■ **Dataset excerpt**
====================
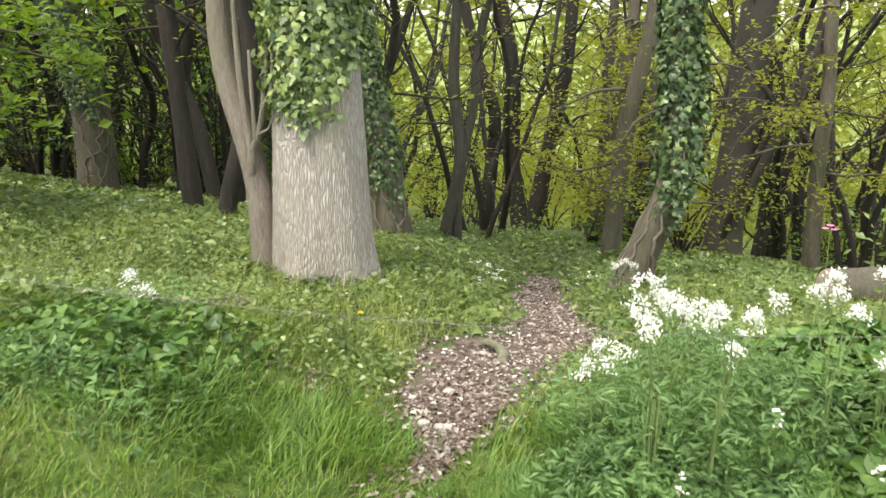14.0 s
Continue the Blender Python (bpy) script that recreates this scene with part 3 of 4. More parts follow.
def crown(line, spread_r, count, size, zmin, zmax):
    """Outer foliage of a crown: many small clumps of leaves at uneven places."""
    b = Build()
    top = line[-1]
    for _ in range(count):
        c = top + RNG.normal(0, 1, 3) * np.array([spread_r, spread_r, 0.0])
        c[2] = RNG.uniform(zmin, zmax)
        m = RNG.integers(10, 26)
        at = c + RNG.normal(0, 0.28, (m, 3)) * np.array([1.3, 1.3, 0.5])
        leaves(b, KITE, at, RNG.normal(0, 1, (m, 3)) * np.array([1, 1, 0.4]), RNG.normal(0, 0.4, (m, 3)) + np.array([0, 0, 1]), size * RNG.uniform(0.6, 1.4, m))
    return b


def rise(pts, y, top, drift=0.0):
    """A trunk line from places across and up at one depth, carried on to its top."""
    line = [(x, y, z) for x, z in pts]
    x, z = pts[-1]
    dx = (pts[-1][0] - pts[-2][0]) / max(pts[-1][1] - pts[-2][1], 0.1)
    dx = max(-0.25, min(0.25, dx))
    line.append((x + dx * (top - z) * 0.5 + drift * 0.5, y + 0.1, z + (top - z) * 0.5))
    line.append((x + dx * (top - z) * 0.8 + drift, y + 0.2, top))
    base = list(line[0])
    base[2] = float(ground(base[0], base[1])) - 0.12
    if base[2] < line[0][2] - 0.05:
        line.insert(0, tuple(base))
    else:
        line[0] = tuple(base)
    return smooth_line(line, 60)


# the pale oak at the wood's edge
def bole(line, radii, sides, flare, ridges, seed, roots=5, lean_y=0.0):
    """A thick trunk with root flare and uneven girth."""
    b = Build()
    r = np.random.default_rng(seed)
    ph = r.uniform(0, 6.28, 4)
    a = np.linspace(0, 2 * np.pi, sides, endpoint=False)
    z0 = line[0][2]
    v = []
    for p, rad in zip(line, radii):
        up = p[2] - z0
        root = flare * 1.7 * np.exp(-(p[2] + 0.2) / 0.2) * (1 + 0.9 * np.cos(a + 0.45))
        g = rad * (1 + root * (0.45 + 0.55 * np.cos(a * roots + ph[0]) * np.cos(a + ph[1])) + 0.035 * np.sin(a * 2 + ph[1] + up * 0.8) + 0.02 * np.sin(a * 5 + ph[2] + up * 1.7)
                 + ridges * np.sin(a * 23 + 1.2 * np.sin(up * 5 + ph[3]) + 0.6 * np.sin(up * 13)))
        v.append(np.stack([p[0] + g * np.cos(a), p[1] + g * np.sin(a), np.full(sides, p[2])], -1))
    n = len(line)
    i, j = np.arange(n - 1)[:, None] * sides, np.arange(sides)[None]
    k = (j + 1) % sides
    b.add(np.concatenate(v), None, np.stack([i + j, i + k, i + sides + k, i + sides + j], -1).reshape(-1, 4))
    return b


OAK = (-3.345, 18.54)
oak = anchor("oak_tree", (OAK[0], OAK[1], float(ground(*OAK))), "broad oak with pale fissured bark and an ivy collar", "tree")


def under(ob, name, me, label=""):
    """Adds a part whose mesh is in world places to a thing at its own place."""
    p = new(name, me)
    p.parent = ob
    p.matrix_parent_inverse = Matrix.Translation(ob.location).inverted()
    if label:
        p["label"] = label
    if name in ("ivy", "crown", "branch", "bough", "ivy_stem"):
        p["kind"] = "stuff"
    return p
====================
Looking at the data above, return every line from the one with "Continue the Blender" down to the one with "return smooth_line(line, 60)", exactly and inclusively.

Continue the Blender Python (bpy) script that recreates this scene with part 3 of 4. More parts follow.
def crown(line, spread_r, count, size, zmin, zmax):
    """Outer foliage of a crown: many small clumps of leaves at uneven places."""
    b = Build()
    top = line[-1]
    for _ in range(count):
        c = top + RNG.normal(0, 1, 3) * np.array([spread_r, spread_r, 0.0])
        c[2] = RNG.uniform(zmin, zmax)
        m = RNG.integers(10, 26)
        at = c + RNG.normal(0, 0.28, (m, 3)) * np.array([1.3, 1.3, 0.5])
        leaves(b, KITE, at, RNG.normal(0, 1, (m, 3)) * np.array([1, 1, 0.4]), RNG.normal(0, 0.4, (m, 3)) + np.array([0, 0, 1]), size * RNG.uniform(0.6, 1.4, m))
    return b


def rise(pts, y, top, drift=0.0):
    """A trunk line from places across and up at one depth, carried on to its top."""
    line = [(x, y, z) for x, z in pts]
    x, z = pts[-1]
    dx = (pts[-1][0] - pts[-2][0]) / max(pts[-1][1] - pts[-2][1], 0.1)
    dx = max(-0.25, min(0.25, dx))
    line.append((x + dx * (top - z) * 0.5 + drift * 0.5, y + 0.1, z + (top - z) * 0.5))
    line.append((x + dx * (top - z) * 0.8 + drift, y + 0.2, top))
    base = list(line[0])
    base[2] = float(ground(base[0], base[1])) - 0.12
    if base[2] < line[0][2] - 0.05:
        line.insert(0, tuple(base))
    else:
        line[0] = tuple(base)
    return smooth_line(line, 60)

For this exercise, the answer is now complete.